Юлия Друнина
ПРОЗА (1966–1979)
С ТЕХ ВЕРШИН
Раннее детство. Темнота, изредка прорезанная всполохами памяти. Мне не больше четырех-пяти лет. Конец двадцатых годов. Страна еще освещена заревом гражданской войны и революции. У нас, мелкоты, самым ругательным словом считается «буржуй». Буржуйством, между прочим, называлось и любое «украшательство» одежде.
А тут мать по случаю прихода гостей решила водрузить на мою голову громадный белый бант! Я упорно сдергивала со своих коротких вихров это позорное украшение. На помощь был призван отец. Он укрепил бант таким хитроумным узлом, что сдернуть его я уже не могла.
Покориться? Не тут-то было!. . Я схватила ножницы – и роскошный бант полетел на пол вместе с тощим хохолком.
До сих пор помню огорошенные лица взрослых и то чувство восторга, смешанного с ужасом, которое охватило меня тогда. Я не дала водрузить неприятельский флаг!
Давно нет на свете отца, мать не может припомнить того «ничтожного эпизода», но мне он врезался в память, как осколок…
По-разному складываются отношения в семье. Для меня отец был не только отцом – он выполнял и роль матери.
Перед сном я всегда повторяла: «Господи, сделай так, чтобы я умерла раньше, чем он».

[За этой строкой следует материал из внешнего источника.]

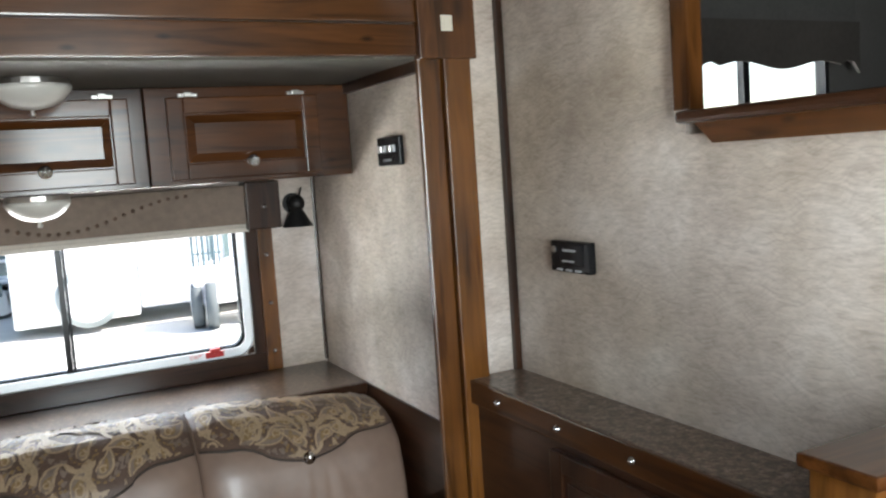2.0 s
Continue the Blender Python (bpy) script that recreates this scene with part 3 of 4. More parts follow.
def raised_door(parent, face, axis, a0, a1, z0, z1, depth, material, knob=None):
    """A framed door with a bevelled raised panel. face: where its back lies; axis: 'x' faces +x, 'y' faces +y."""
    s = 0.052

    def b(bm, u0, u1, d0, d1, w0, w1, r):
        return bx(bm, face + d0, face + d1, u0, u1, w0, w1, r=r) if axis == "x" else bx(bm, u0, u1, face + d0, face + d1, w0, w1, r=r)
    d = part("door", b(bmesh.new(), a0 + s, a1 - s, 0, depth * 0.35, z0 + s, z1 - s, 0), material, parent, "framed alder door")
    for u0, u1, w0, w1 in ((a0, a0 + s, z0, z1), (a1 - s, a1, z0, z1), (a0 + s, a1 - s, z0, z0 + s), (a0 + s, a1 - s, z1 - s, z1)):
        part("door_frame", b(bmesh.new(), u0, u1, 0, depth, w0, w1, 0.004), material, d)
    i, o = s + 0.030, s + 0.004
    bm = bmesh.new()
    low = [(a0 + o, z0 + o), (a1 - o, z0 + o), (a1 - o, z1 - o), (a0 + o, z1 - o)]
    top = [(a0 + i, z0 + i), (a1 - i, z0 + i), (a1 - i, z1 - i), (a0 + i, z1 - i)]
    mk = (lambda u, w, dd: (face + dd, u, w)) if axis == "x" else (lambda u, w, dd: (u, face + dd, w))
    va, vb = [bm.verts.new(mk(u, w, depth * 0.36)) for u, w in low], [bm.verts.new(mk(u, w, depth * 0.92)) for u, w in top]
    bm.faces.new(vb)
    for k in range(4):
        bm.faces.new((va[k], va[(k + 1) % 4], vb[(k + 1) % 4], vb[k]))
    bmesh.ops.recalc_face_normals(bm, faces=bm.faces)
    part("panel", bm, material, d, "raised panel")
    return d


def concho(parent, where, axis):
    bm = cyl(bmesh.new(), where, axis, 0.020, 0.010, 24)
    p = Vector(where) + Vector(axis) * 0.006
    ball(bm, p, 0.0075, segs=10)
    for k in range(5):
        t = k * 2 * math.pi / 5 + 0.3
        off = Vector((0, math.cos(t), math.sin(t))) if abs(axis[0]) > 0.5 else Vector((math.cos(t), 0, math.sin(t)))
        ball(bm, p + off * 0.0125, 0.0045, segs=8)
    return part("knob", bm, CHROME, parent, "round chrome star knob", True)


for k, (y0, y1, c0, c1) in enumerate(((-0.49, 0.10, -0.425, 0.075), (0.105, 0.755, 0.190, 0.710), (0.76, 1.432, 0.822, 1.315))):
    cab = thing("overhead_cabinet", (XK, (y0 + y1) / 2, 1.46), "glossy alder overhead cabinet with a raised-panel door", "cabinet", "overhead cabinets in the slide-out")
    # right cabinet's body takes a lighter tone: the light on it is painted
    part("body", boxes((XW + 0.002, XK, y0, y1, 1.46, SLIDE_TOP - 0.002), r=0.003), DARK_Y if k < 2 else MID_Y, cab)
    d = raised_door(cab, XK + 0.001, "x", c0, c1, 1.475, 1.735, 0.020, MID_Y)
    concho(d, (XK + 0.025, (c0 + c1) / 2 + 0.012, 1.512 + 0.014), (1, 0, 0))
    for y in (c0 + 0.07, c1 - 0.07):
        part("hinge", boxes((XK, XK + 0.012, y - 0.03, y + 0.03, 1.737, 1.748), (XK, XK + 0.018, y - 0.012, y + 0.012, 1.737, 1.752), r=0.002), STEEL, d, "nickel hinge")


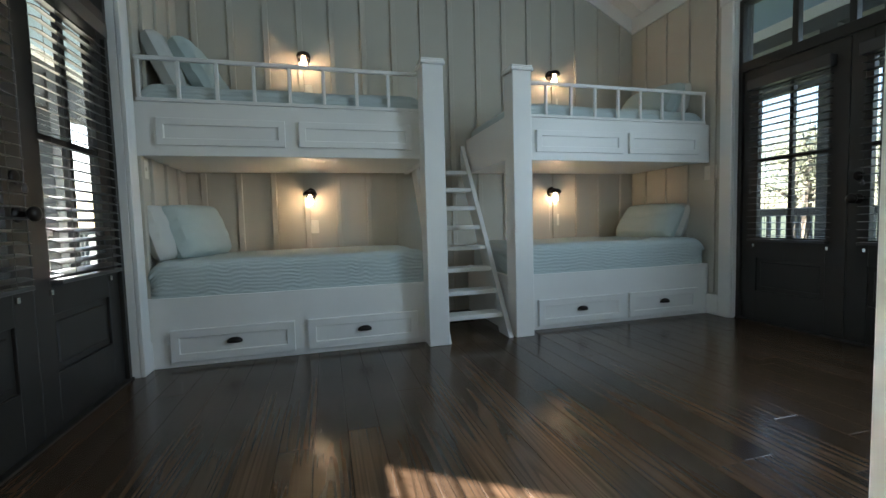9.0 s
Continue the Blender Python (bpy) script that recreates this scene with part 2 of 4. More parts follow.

Конечно, ни в какого господа я не верила, но потребность в такой молитве была вполне объяснимой – любовь к отцу всегда сосуществовала у меня с вечной за него тревогой.К тому времени, как я стала осознавать себя, отец был уже человеком пожилым, а по моим тогдашним понятиям, и вовсе старым. Я родилась, когда ему, женатому вторым браком на женщине моложе его на двадцать один год, сровнялось уже сорок пять. К тому же больное сердце. И неудачно сложившаяся жизнь. Мечтал стать поэтом – стал учителем. Обожал первую жену – она умерла от чахотки…
Однажды мне посчастливилось спасти отца от трагической смерти. Как ударника (чтобы немного подработать, он вел «кружок рабочих авторов» в ЦАГИ) отца наградили удивительным подарком – билетом на показательный полет над Москвой в только что построенном супергиганте «Максим Горький».
Узнав, что отец согласился лететь без меня, я была глубоко потрясена его «предательством». Обида моя оказалась столь великой, отчаяние таким глубоким, что отец просто-напросто отдал кому-то свой билет. А потом пришло страшное известие: в «Максима Горького» врезался эскортирующий его самолет…
Длинные дремучие коридоры, пустынные таинственные лестницы: «черная», «винтовая», загадочно гудящая «моторная» – все это мир моего детства.
Здесь мы носились как угорелые, лихо скатывались по перилам, секретничали, ссорились и мирились. И не болтались под ногами у взрослых.
Как хорошо, что привольный этот мир не был ограничен стильными обоями и сияющим паркетом нынешних вылизанных квартир! Бедные современные дети – жертвы полированных идолов по имени «Хельга» или «Роджерс»! Не капни на них, не толкни, упаси господи, не поцарапай!
Но спасибо, что судьба избавила меня и от тягостного быта коммуналок! В нашем доме напротив Моссовета, бывшей гостинице «Дрезден» (той самой, в которой останавливался Чехов), сохранилась коридорная система. И хотя людям приходилось выстаивать длинные очереди в уборные, во всех других отношениях они были независимы друг от друга и потому оставались, как правило, добрыми соседями.